На самом виду, между бесформенной толпой и первой шеренгой солдат, был распростерт на спине Галльен — окровавленное лицо, изувеченный рот, заплывшие глаза, рассеченные губы и брови, учащенно вздымающаяся грудь… Его слабые стоны перекрывались гугней мэра, который продвигался к финалу: «…чтобы совместно с вашими братьями из Сопротивления стать творцами ее немеркнущего величия». Аплодисменты, толпа, муниципалы, коммунисты, священники, социалисты, инженеры, Башлен, Аршамбо. Похвалив мэра за красноречие, супрефект отделился от группы официальных лиц и направился к солдатам, передать им приветствие правительства. Молодой, в щегольски скроенном мундире, с благожелательным выражением лица и глубокомысленным взглядом, он ступал легко, не замечая лежащего на земле окровавленного человека, пока его самоуверенность не поколебал досадный инцидент. Учитель Ватрен, пробравшись сквозь солдатский строй, склонился над раненым и принялся вытирать платком кровь, залившую его лицо. Когда он подсунул Галльену под спину руку и попытался его усадить, тот громко застонал от боли. Супрефект остановился удивленный, тщетно пытаясь сохранить самообладание.

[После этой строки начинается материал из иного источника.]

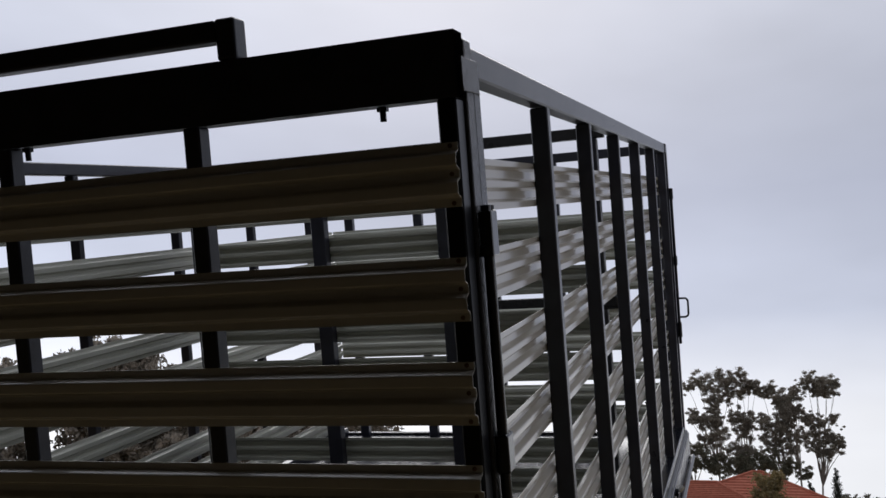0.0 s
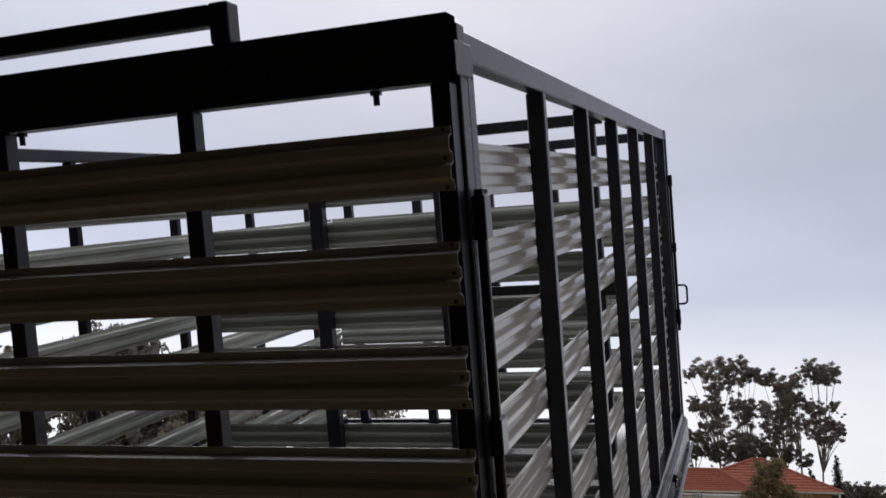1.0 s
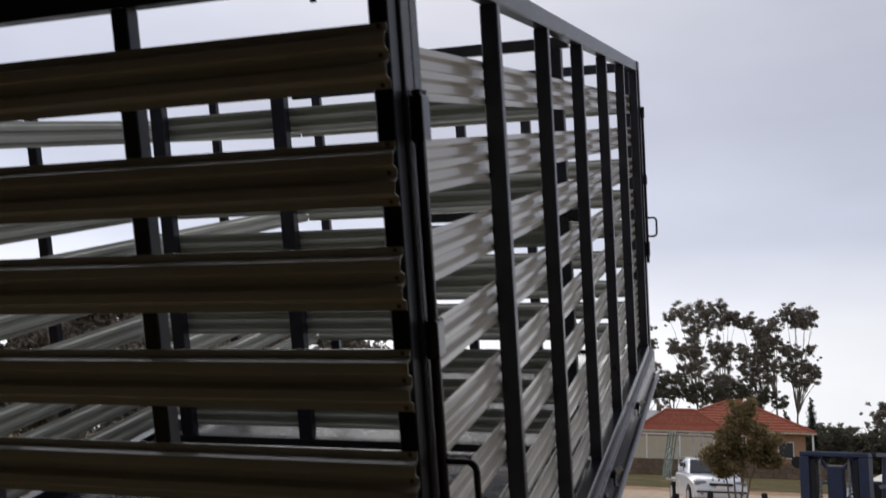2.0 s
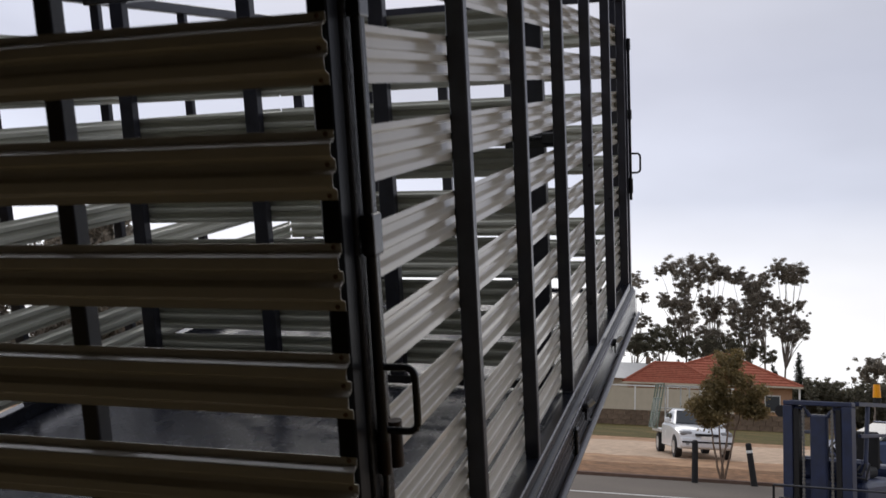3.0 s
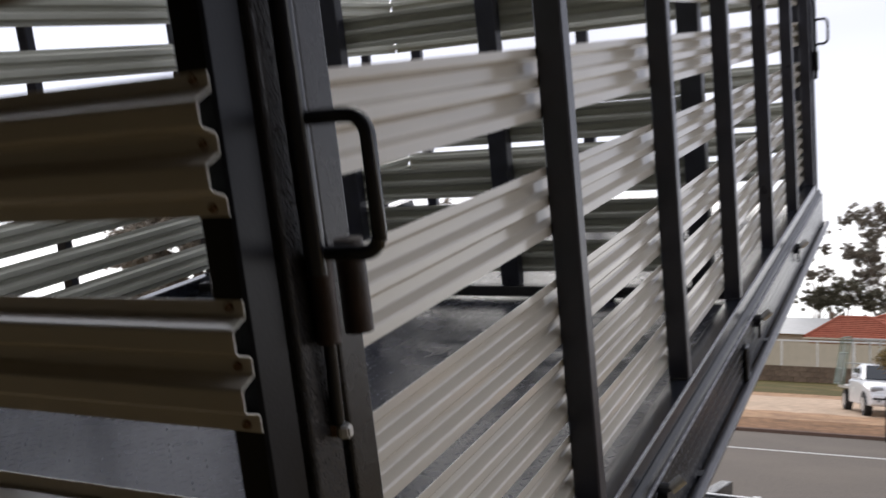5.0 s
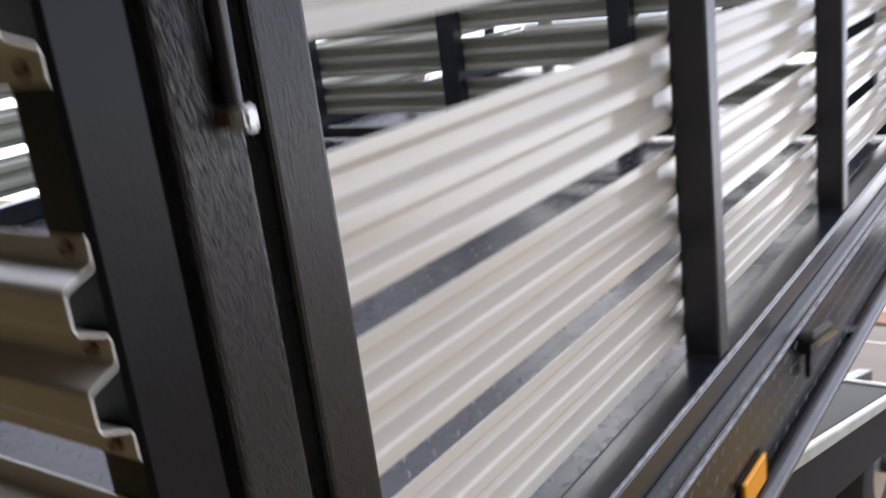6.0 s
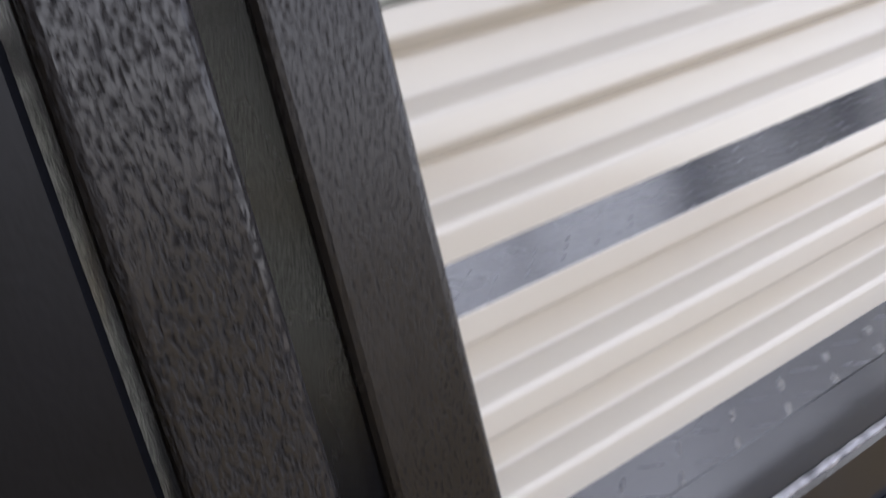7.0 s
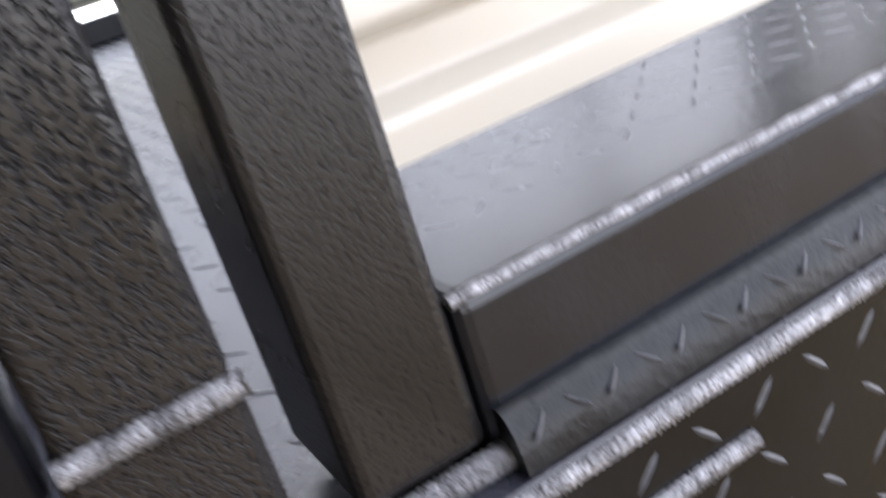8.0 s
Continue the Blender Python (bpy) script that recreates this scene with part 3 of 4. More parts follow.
# ---- tray ----
tray = thing("tipping_tray", "black steel tipping tray with checker plate deck, tipped up", "truck tray", TRAY)
part("deck", box(-W - 0.016, 0.016, -0.118, LEN + 0.12, DECK - 0.005, DECK, bevel=0.002), PLATE, tray, "dark checker plate deck")
for sx in (0, 1):
    o = (lambda v: -W - v) if sx else (lambda v: v)
    bx2 = lambda a, b, *r, **k: box(min(o(a), o(b)), max(o(a), o(b)), *r, **k)
    part("side_skirt", bx2(0.009, 0.018, -0.118, LEN + 0.12, -0.215, DECK - 0.0055, bevel=0.002), SKIRT, tray)
    edge = bm_bead(bmesh.new(), (o(0.0148), -0.118, DECK - 0.0055), (o(0.0148), LEN + 0.12, DECK - 0.0055), 0.0042)
    part("edge_weld", edge, WORN_GLINT, tray, "rippled weld along the deck edge")
    part("skirt_weld", bm_bead(bmesh.new(), (o(0.0185), -0.11, -0.098), (o(0.0185), 0.136, -0.095), 0.0040), WORN_GLINT, tray)
    part("post_weld", bm_bead(bmesh.new(), (o(0.001), -0.001, DECK + 0.004), (o(0.001), 0.05, DECK + 0.004), 0.0055), WORN_GLINT, tray)
    led = bmesh.new()
    lv = [led.verts.new((o(px), py, pz)) for py in (0.05, LEN + 0.1) for px, pz in ((0.0006, -0.040), (0.0045, -0.0405), (0.0075, -0.043), (0.0100, -0.0475), (0.0118, -0.0535), (0.0128, -0.0595), (0.0128, DECK + 0.0006), (0.0006, DECK + 0.0006))]
    for k in range(8):
        led.faces.new((lv[k], lv[(k + 1) % 8], lv[8 + (k + 1) % 8], lv[8 + k]))
    led.faces.new(lv[:8][::-1])
    led.faces.new(lv[8:])
    part("ledge", led, LEDGE, tray, "sloped checker plate ledge along the side", True)
    rub = bm_rod(bmesh.new(), (o(0.032), -0.05, -0.212), (o(0.032), LEN + 0.12, -0.212), 0.013, 16)
    part("rope_rail", rub, RAILM, tray, "round black rope rail", True)
    for y in (0.3, 1.3, 2.3, 3.3, 4.1):
        part("rail_bracket", bx2(0.0182, 0.032, y, y + 0.03, -0.222, -0.2), BLACK_SMOOTH, tray)
    for y in (0.985, 2.15, 3.14):
        k = bm_rod(bmesh.new(), (o(0.0182), y, -0.09), (o(0.036), y, -0.09), 0.019, 18)
        kn = part("pin", k, BLACK_SMOOTH, tray)
        part("cap", rod((o(0.0362), y + 0.004, -0.084), (o(0.058), y + 0.018, -0.066), 0.0115, 14), ZINC, kn)
        part("tail", bx2(0.024, 0.032, y - 0.007, y + 0.007, -0.142, -0.1085), BLACK_SMOOTH, kn)
    part("hanger_strap", bx2(0.0183, 0.030, 1.92, 1.965, -0.25, -0.1, bevel=0.004), BLACK_SMOOTH, tray)
    mk = part("marker_lamp", bx2(0.0183, 0.021, 0.672, 0.768, -0.198, -0.152), PLASTIC, tray)
    part("lens", bx2(0.0212, 0.0285, 0.675, 0.765, -0.196, -0.154, bevel=0.0035, seg=2), AMBER, mk, "amber side marker lens")
for y in [0.0 + 0.45 * i for i in range(10)]:
    part("cross_bearer", box(-W + 0.0, 0.0, y, y + 0.05, -0.14, DECK - 0.0055), BLACK, tray)
for x in (-0.85, -1.5):
    part("runner", box(x, x + 0.08, -0.1, LEN + 0.1, -0.26, -0.1405, bevel=0.004), BLACK, tray)
part("rear_sill", box(-W, 0.0, -0.117, -0.08, -0.21, DECK - 0.006, bevel=0.004), BLACK, tray)

# raised lugs of the checker plate, on the deck and down the skirts
def lug_mesh():
    verts, faces = [], []

    def lug(o, u, v, n, turn, size=1.0, lift_=0.0005):
        c, q = math.cos(turn), math.sin(turn)
        a = u * c + v * q
        b = v * c - u * q
        k = len(verts)
        for s, w in ((-1, 0), (-0.5, -0.62), (0.5, -0.62), (1, 0), (0.5, 0.62), (-0.5, 0.62)):
            verts.append(tuple(o + (a * 0.0115 * s + b * 0.0032 * w) * size))
        verts.append(tuple(o + a * -0.0065 * size + n * lift_))
        verts.append(tuple(o + a * 0.0065 * size + n * lift_))
        for f in ((0, 1, 6), (1, 2, 7, 6), (2, 3, 7), (3, 4, 7), (4, 5, 6, 7), (5, 0, 6)):
            faces.append(tuple(k + i for i in f))

    X_, Y_, Z_ = Vector((1, 0, 0)), Vector((0, 1, 0)), Vector((0, 0, 1))
    step = 0.027
    for i in range(int(W / step) + 1):
        for j in range(int((LEN + 0.2) / step)):
            x, y = 0.0065 - step * i, -0.10 + step * j
            lug(Vector((x, y, DECK)), X_, Y_, Z_, math.pi / 4 if (i + j) % 2 else -math.pi / 4)
    me = bpy.data.meshes.new("tread_pattern")
    me.from_pydata(verts, [], faces)
    me.materials.append(LUG)
    verts, faces = [], []
    for i in range(5):
        for j in range(int((LEN + 0.2) / step)):
            lug(Vector((0.018, -0.10 + step * j, -0.082 - step * i)), Y_, Z_, X_, math.pi / 4 if (i + j) % 2 else -math.pi / 4, 0.72, 0.0007)
    slope = Vector((0.6, 0, -0.8))
    lift = Vector((0.8, 0, 0.6))
    for j in range(int((LEN + 0.05) / 0.015)):
        lug(Vector((0.0100, 0.06 + 0.015 * j, -0.0475)), slope, Y_, lift, math.pi / 4 if j % 2 else -math.pi / 4, 0.60, 0.0008)
    side_me = bpy.data.meshes.new("skirt_tread")
    side_me.from_pydata(verts, [], faces)
    side_me.materials.append(TREAD)
    return me, side_me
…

— Помогите мне, — сказал ему Ватрен.
Супрефекта передернуло, и он отвернулся, ища взглядом поддержки у официальных лиц. Ватрен же, подняв руку, стал искать вокруг человека доброй воли. Аршамбо был бы рад оказаться таковым, но ноги никак не хотели ему повиноваться. Впоследствии он не мог без стыда вспоминать об этих нескольких секундах, в течение которых чувствовал себя пригвожденным к месту, словно был неотделимой от толпы молекулой. Учитель, сообразив, что у него есть сын, обернулся к нему и скомандовал:
— Шарль, иди-ка помоги мне.
Покраснев, Шарль поначалу лишь переминался с ноги на ногу, но отец проявил настойчивость, и он вышел из строя. Вдвоем они осторожно приподняли раненого и перенесли его в вестибюль, где уложили на скамью для багажа. Фернану Галльену было, похоже, совсем худо. На лицо его со множеством кровоточащих ссадин страшно было смотреть, но учителя больше беспокоило то, что было скрыто от глаз. Солдат жаловался на нестерпимую боль во всем теле, и малейшее движение исторгало из него вопль. Ватрен вышел на ступени, тем самым возвысившись над участниками церемонии, и, сложив ладони рупором, прокричал, прерывая выступление супрефекта:
— Требуется срочная врачебная помощь!
Призыв повис в воздухе. Супрефект, которого перебили в тот самый момент, когда он обещал бывшим пленным скорое и впечатляющее восстановление их доблестного города, подавал явные признаки нетерпения, но Ватрен уже заприметил в группе именитых граждан рыжую бороду доктора Морё.
— Доктор Морё, я прошу вас прийти на помощь раненому!
Доктор поспешно загородился шляпой и ничего не ответил.